Dessa forma, ao longo dos anos de parceria, a Associação foi aumentando sua rede de apoiadores, ganhando mais independência e autonomia no desenvolvimento de seus projetos.  Encerrou o ano de 2012 com 10 organizações parceiras e um aumento de 50% nos recursos financeiros, advindos de fontes diversas – empresas privadas e leis de incentivo. “No bairro onde eu morava, nunca tinha visto nada nem parecido. Vocês estão de parabéns pela união!” declarou Marlene Gomes, nova moradora do bairro.

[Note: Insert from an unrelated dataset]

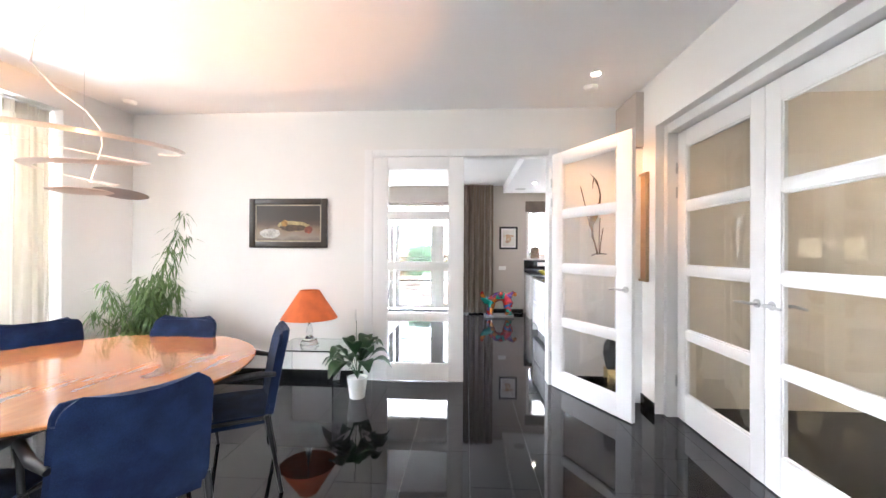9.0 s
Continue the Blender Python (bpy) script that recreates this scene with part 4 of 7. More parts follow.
# palm by the corner window
def palm(place, n, size, label, mat, pot_mat, seed, name="potted_palm", droop=1.0, pot=(0.16, 0.26)):
    p = thing(name, place, label, "plant")
    r, h = pot
    part("pot", L([(r * 0.75, 0), (r * 0.8, 0.004), (r, h), (r * 0.93, h), (r * 0.9, h * 0.9), (0.004, h * 0.9)], 28), pot_mat, p)
    rnd = random.Random(seed)
    for i in range(n):
        an, lean = rnd.uniform(0, 6.28), rnd.uniform(0.25, 1.0)
        ln = size * rnd.uniform(0.75, 1.1)
        d = Vector((math.cos(an), math.sin(an), 0))
        pts = [Vector((0, 0, h * 0.9)) + d * (ln * lean * 0.75 * t) + Vector((0, 0, ln * (t * (1.15 - 0.35 * lean) - 0.55 * droop * lean * t * t))) for t in [j / 22 for j in range(23)]]
        bm = T(pts, [0.005 - 0.0035 * j / 22 for j in range(23)], 5)
        side = d.cross(Vector((0, 0, 1)))
        for j in range(4, 23):
            t = (pts[min(j + 1, 22)] - pts[j - 1]).normalized()
            for sg in (-1, 1):
                l2 = ln * 0.27 * math.sin(j / 23 * 2.9) * rnd.uniform(0.8, 1.15)
                tip = pts[j] + side * sg * l2 * 0.72 + t * l2 * 0.55 - Vector((0, 0, l2 * 0.35 * droop))
                w_ = t * 0.007
                a_, b_ = pts[j] - w_ * 0.5, pts[j] + w_ * 0.5
                mid = (pts[j] + tip) / 2 + Vector((0, 0, l2 * 0.10))
                v_ = [bm.verts.new(q) for q in (a_, mid - w_, tip, mid + w_, b_)]
                bm.faces.new(v_)
        part("frond", bm, mat, p)
    return p
palm((-1.28, 6.05, 0), 34, 1.02, "light green palm in a pot by the corner window", LEAF_LIGHT, CERAMIC_GREY, 11, pot=(0.18, 0.42))

# wooden trunk with books, magazines beside it
tr = thing("trunk", (0.62, 6.76, 0), "dark brown wooden chest with a brass lock plate", "chest", turn=-6)
TRUNK = material("dark_chest_wood", (0.075, 0.026, 0.013), 0.42, vary=0.18, scale=5, bscale=40, stretch=(1, 8, 8))
def chest_ring(grow, z0, z1, bevel=0.006):
    """A prism on the chest's plan: a straight back and cut-off front corners."""
    bm = bmesh.new()
    g, plan = grow, [(-0.47, 0.20), (0.47, 0.20), (0.47, -0.08), (0.37, -0.20), (-0.37, -0.20), (-0.47, -0.08)]
    lo, hi = ([bm.verts.new((x + math.copysign(g, x), y + math.copysign(g, y), z)) for x, y in plan] for z in (z0, z1))
    bm.faces.new(list(reversed(lo))), bm.faces.new(hi)
    for q in range(6):
        bm.faces.new((lo[q], lo[(q + 1) % 6], hi[(q + 1) % 6], hi[q]))
    bmesh.ops.bevel(bm, geom=bm.edges[:], offset=bevel, segments=2, affect="EDGES")
    return bm
part("body", chest_ring(0.0, 0.10, 0.36), TRUNK, tr)
part("lid", chest_ring(0.012, 0.364, 0.42), TRUNK, tr)
part("lid_step", chest_ring(-0.02, 0.42, 0.436, 0.004), TRUNK, tr)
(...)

João Victor de Oliveira Peres, aluno do Viva Betel demonstra orgulho e alegria de morar no bairro: “Eu adoro morar em Betel! Gosto das aulas de karatê, jazz e temos espaço para campinho de futebol e muito mais. Espero que eu nunca me mude, para não ter que deixar os amigos que eu fiz aqui.”

 

 

Tecendo a Rede Social de Betel

Com o intuito de ampliar a participação nas ações de desenvolvimento comunitário, fortalecendo-as e tornando-as mais genuínas e sustentáveis, o ILG iniciou um movimento para a constituição de uma rede social solidária na comunidade de Betel.

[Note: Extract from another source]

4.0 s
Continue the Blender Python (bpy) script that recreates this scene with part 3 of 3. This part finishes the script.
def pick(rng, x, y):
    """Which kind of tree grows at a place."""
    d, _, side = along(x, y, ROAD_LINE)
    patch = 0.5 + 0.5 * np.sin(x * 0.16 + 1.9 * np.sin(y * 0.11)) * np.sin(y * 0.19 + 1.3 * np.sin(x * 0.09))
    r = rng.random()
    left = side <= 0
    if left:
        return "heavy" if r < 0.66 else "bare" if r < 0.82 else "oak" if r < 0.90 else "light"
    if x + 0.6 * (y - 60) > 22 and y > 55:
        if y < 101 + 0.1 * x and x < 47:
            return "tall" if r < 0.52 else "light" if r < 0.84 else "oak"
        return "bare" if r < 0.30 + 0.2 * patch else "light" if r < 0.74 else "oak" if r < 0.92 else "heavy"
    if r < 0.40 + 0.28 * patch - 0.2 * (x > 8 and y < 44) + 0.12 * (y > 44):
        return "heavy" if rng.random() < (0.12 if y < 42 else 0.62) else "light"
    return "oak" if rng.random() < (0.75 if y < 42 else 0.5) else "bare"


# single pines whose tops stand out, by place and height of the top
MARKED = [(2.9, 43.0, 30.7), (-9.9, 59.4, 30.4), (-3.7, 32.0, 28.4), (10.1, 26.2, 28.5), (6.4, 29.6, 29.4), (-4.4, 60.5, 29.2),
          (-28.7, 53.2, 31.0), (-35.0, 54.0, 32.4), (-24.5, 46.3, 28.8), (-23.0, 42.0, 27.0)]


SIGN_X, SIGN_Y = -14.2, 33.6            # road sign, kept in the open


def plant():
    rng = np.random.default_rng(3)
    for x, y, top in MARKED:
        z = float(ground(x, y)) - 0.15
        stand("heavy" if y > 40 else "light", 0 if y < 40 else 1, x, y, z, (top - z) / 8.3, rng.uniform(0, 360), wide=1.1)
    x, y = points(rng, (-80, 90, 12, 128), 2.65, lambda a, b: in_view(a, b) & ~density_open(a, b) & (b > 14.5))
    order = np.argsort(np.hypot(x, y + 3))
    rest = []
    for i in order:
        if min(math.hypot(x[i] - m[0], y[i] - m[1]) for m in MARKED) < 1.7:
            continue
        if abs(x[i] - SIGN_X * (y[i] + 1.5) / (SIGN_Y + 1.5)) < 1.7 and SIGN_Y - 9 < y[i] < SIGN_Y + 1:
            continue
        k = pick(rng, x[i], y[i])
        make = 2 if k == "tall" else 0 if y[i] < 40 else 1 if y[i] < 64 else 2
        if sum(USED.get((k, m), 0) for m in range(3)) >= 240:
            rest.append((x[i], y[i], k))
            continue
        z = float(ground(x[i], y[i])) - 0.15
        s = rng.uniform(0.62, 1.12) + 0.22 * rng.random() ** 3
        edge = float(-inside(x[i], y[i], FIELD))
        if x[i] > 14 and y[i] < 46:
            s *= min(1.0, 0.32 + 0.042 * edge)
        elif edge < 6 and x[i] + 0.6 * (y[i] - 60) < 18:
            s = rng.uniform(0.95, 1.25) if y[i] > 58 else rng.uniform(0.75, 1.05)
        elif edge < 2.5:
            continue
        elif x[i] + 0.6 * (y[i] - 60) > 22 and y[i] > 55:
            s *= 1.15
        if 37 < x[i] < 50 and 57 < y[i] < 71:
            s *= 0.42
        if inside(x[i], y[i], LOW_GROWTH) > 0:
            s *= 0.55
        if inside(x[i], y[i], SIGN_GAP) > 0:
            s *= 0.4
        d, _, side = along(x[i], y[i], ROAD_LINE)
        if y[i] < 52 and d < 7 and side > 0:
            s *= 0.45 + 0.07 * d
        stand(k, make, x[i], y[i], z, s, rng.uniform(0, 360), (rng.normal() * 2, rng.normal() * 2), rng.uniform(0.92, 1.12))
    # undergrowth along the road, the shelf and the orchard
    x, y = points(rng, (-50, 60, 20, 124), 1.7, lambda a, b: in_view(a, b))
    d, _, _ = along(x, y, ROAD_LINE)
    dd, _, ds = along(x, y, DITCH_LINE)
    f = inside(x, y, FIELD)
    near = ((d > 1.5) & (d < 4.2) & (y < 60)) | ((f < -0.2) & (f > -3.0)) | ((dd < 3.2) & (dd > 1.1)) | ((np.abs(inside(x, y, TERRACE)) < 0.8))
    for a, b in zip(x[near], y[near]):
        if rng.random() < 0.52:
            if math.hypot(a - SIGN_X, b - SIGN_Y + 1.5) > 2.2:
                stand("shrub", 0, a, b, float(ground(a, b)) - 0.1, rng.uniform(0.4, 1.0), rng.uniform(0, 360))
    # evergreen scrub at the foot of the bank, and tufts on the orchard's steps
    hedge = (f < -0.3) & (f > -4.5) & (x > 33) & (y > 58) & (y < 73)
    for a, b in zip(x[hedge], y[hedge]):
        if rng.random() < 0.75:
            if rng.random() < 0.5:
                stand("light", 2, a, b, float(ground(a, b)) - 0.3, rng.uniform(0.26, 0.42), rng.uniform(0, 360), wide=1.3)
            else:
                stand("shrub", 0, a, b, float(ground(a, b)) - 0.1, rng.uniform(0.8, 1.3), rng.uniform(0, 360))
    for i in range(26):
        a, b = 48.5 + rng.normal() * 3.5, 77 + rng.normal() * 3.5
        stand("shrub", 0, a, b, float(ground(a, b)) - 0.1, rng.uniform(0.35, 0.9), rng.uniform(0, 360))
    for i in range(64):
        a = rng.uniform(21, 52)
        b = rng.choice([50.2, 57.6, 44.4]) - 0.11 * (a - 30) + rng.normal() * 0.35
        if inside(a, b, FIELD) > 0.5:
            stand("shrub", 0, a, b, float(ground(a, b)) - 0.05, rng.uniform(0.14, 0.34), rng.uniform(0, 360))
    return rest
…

As primeiras articulações estão sendo feitas entre as empresas instaladas no bairro, com o objetivo de ampliar o diálogo sobre a comunidade e fomentar o engajamento.

“Pudemos conhecer o mapeamento que o ILG já fez do bairro e quais as principais carências apresentadas pela comunidade. Além disso, é uma forma das empresas também apresentarem sua visão e discutirem como contribuir para o desenvolvimento do Betel e de que maneira isso pode representar uma troca entre as fábricas da região e a população”, declara Elisabete Altheman, gerente de recursos humanos da InVivo-NSA, uma das participantes da iniciativa.

A união de todos esses esforços é bastante positiva e a comunidade só tem a ganhar: novos projetos de melhorias para o bairro, novos atores engajados, novas possibilidades de arranjos. E quem sabe o grande sonho da construção de um centro de esporte e lazer no bairro não possa virar realidade?